Alexander, William (1824–1911), Church of Ireland bishop of Derry and Raphoe, and archbishop of Armagh, was born 13 April 1824 in Derry city, eldest of three sons and third child among eight children of Robert Alexander, rector of Termoneeny and subsequently prebendary of Aghadowey, Co. Londonderry, and his wife Dorothea, who inherited family property in Rathdonnell, Co. Donegal, from her father, Henry McClintock. One brother, Henry (d. 1896), became a rear-admiral; another, Robert Alexander, was – like another Ulster soldier, John Nicholson (qv) – killed in action at the siege of Delhi (1857); a sister married the dean of Derry. William was great-nephew to Nathaniel Alexander (d. 1840), bishop of Meath, and a great-grandnephew of James Alexander (qv), 1st earl of Caledon. He was educated at Tonbridge School in Kent, and won an exhibition to Exeter College Oxford in 1841. However, his university career was unimpressive, and after six years he left Oxford with large debts and with a fourth-class degree. He was deeply affected by the Oxford movement, and in 1845 almost became a Roman Catholic; a quaker lady, whom he met on his journey home to tell his parents of his conversion, dissuaded him. He returned to Oxford, and as a member of Brasenose College graduated BA in 1854; his recitation of an ode he had written at the installation of the chancellor of Oxford University in June 1853 made a considerable impression. Ordained priest on 18 June 1848, he was a curate in St Columb's cathedral, then held the benefices of Termonamongan, Fahan, and Camus-juxta-Mourne in Derry diocese, and was dean of Emly (a sinecure) 1864–7. On 6 October 1867 he was consecrated bishop of Derry and Raphoe; he was subsequently chaplain to three lords lieutenant of Ireland, and was elected archbishop of Armagh on 25 February 1896.

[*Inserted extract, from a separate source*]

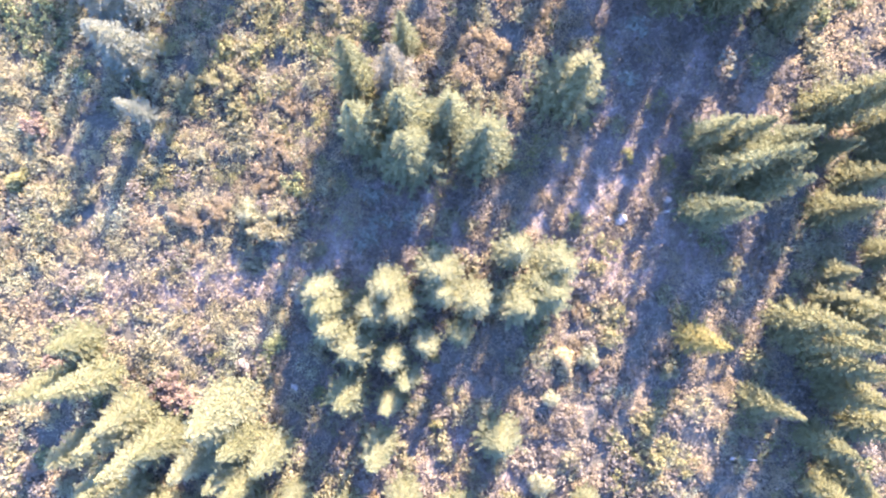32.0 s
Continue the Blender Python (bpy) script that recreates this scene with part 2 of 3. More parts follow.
# where it grows: centre, reach, leaf kinds with their shares, share of ground covered, height
ZONES = [
    ((-2.6, -9.0), (15, 8), {"green": 6, "lime": 3, "olive": 3, "blue": 1}, 0.97, 1.49),
    ((-9.9, 6.0), (8, 6), {"blue": 5, "grey": 5, "olive": 1, "green": 3}, 0.86, 1.0),
    ((4.8, 10.5), (9, 4.5), {"green": 9, "olive": 1, "blue": 2}, 0.86, 1.7),
    ((18.9, 8.9), (4, 8), {"gold": 5, "tan": 4, "pale": 1, "red": 1}, 0.98, 0.55),
    ((7.5, -1.3), (6, 4), {"olive": 4, "pale": 2, "green": 4, "tan": 2}, 0.95, 1.05),
    ((27.1, -11.0), (12, 12), {"olive": 6, "gold": 3, "tan": 2, "pale": 3, "grey": 3}, 0.99, 0.8),
    ((29.8, 9.2), (7, 12), {"olive": 1, "gold": 7, "straw": 3, "pale": 3}, 0.97, 0.5),
    ((-27.6, -6.8), (15, 13), {"grey": 5, "olive": 5, "green": 6, "blue": 1}, 0.92, 1.4),
    ((-27.2, 16.4), (9, 6.5), {"straw": 6, "grey": 4, "red": 1, "tan": 1}, 0.30, 0.35),
    ((-19.2, 6.2), (10, 7), {"olive": 5, "green": 5, "grey": 5, "blue": 1}, 0.90, 1.25),
    ((17.8, 24.0), (11, 12), {"olive": 2, "gold": 9, "pale": 2}, 0.99, 0.55),
    ((-0.8, 26.8), (7, 6), {"yellow": 4, "tan": 5, "lime": 2, "olive": 2}, 0.97, 0.85),
    ((4.5, 33.8), (9, 6), {"gold": 5, "tan": 4, "olive": 2, "yellow": 1, "pale": 1}, 0.99, 0.65),
    ((-19.1, 30.2), (7, 6), {"tan": 7, "yellow": 2, "grey": 1, "olive": 1}, 0.96, 0.68),
    ((-27.6, 35.7), (3.5, 8), {"blue": 2, "straw": 4, "grey": 3}, 0.25, 0.3),
    ((-13.7, 39.8), (6, 4), {"tan": 6, "yellow": 1, "olive": 1}, 0.90, 0.7),
    ((-4.2, 42.1), (6, 3), {"grey": 3, "blue": 2, "straw": 3}, 0.30, 0.3),
    ((11.8, 42.6), (10, 7), {"straw": 5, "gold": 6, "olive": 1, "pale": 1}, 0.90, 0.40),
    ((-13.5, 57.2), (7, 7), {"straw": 5, "tan": 4, "pale": 1, "grey": 2}, 0.79, 0.46),
    ((-20.8, 47.3), (6, 6), {"straw": 4, "grey": 4, "tan": 2}, 0.32, 0.3),
    ((-20.5, 63.5), (9, 9), {"straw": 4, "tan": 3, "lime": 2, "grey": 2}, 0.79, 0.46),
    ((-20.7, 21.7), (8, 5), {"straw": 2, "tan": 5, "grey": 3, "olive": 2, "green": 1}, 0.92, 0.72),
    ((23.5, 10.0), (1.6, 5), {"red": 7, "straw": 2}, 0.80, 0.35),
    ((-7.7, -19.5), (5, 2.5), {"straw": 6, "tan": 2}, 0.56, 0.29),
    ((32.5, -8.0), (3, 4), {"straw": 7, "grey": 2}, 0.45, 0.3),
    ((11.2, 14.6), (3.4, 4.0), {"green": 9, "blue": 2, "olive": 1}, 0.74, 2.1),
    ((13.6, 11.0), (2.4, 3.0), {"green": 8, "grey": 2, "olive": 2}, 0.8, 1.8),
    ((1.0, 17.2), (1.6, 1.2), {"red": 8, "tan": 1}, 0.85, 0.4),
    ((-1.3, 60.2), (9, 8), {"straw": 3, "olive": 3, "grey": 3}, 0.62, 0.46),
]
REST = ({"olive": 3, "tan": 5, "grey": 2, "green": 1, "straw": 2}, 0.92, 0.75)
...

An accomplished preacher and poet (as was his wife), he had been a candidate for the chair of poetry at Oxford in 1867, and published two books of poetry (1867, 1886). Alexander was celebrated in Britain, Ireland and America for his discourses and sermons, and esteemed by lay people and clergy. In June 1869 he made a notable attack in the house of lords on the proposed disestablishment of the Irish church, and his opposition to home rule was evident in an impressive speech in the Royal Albert Hall, London, in 1893. His publications were mainly on theological subjects; he received an honorary LLD from TCD (1892) and the degrees of hon. DCL (1876) and hon. D.Litt. (1907) from Oxford. He resigned his see on 1 February 1911, and died in Torquay, 11 September 1911. He was buried beside Derry cathedral.
He married (15 October 1850) Cecil Frances Humphreys (Cecil Frances Alexander (qv)). They had two sons and two daughters, one of whom, Eleanor Jane Alexander (qv), edited her father's autobiographical writings and added a memoir.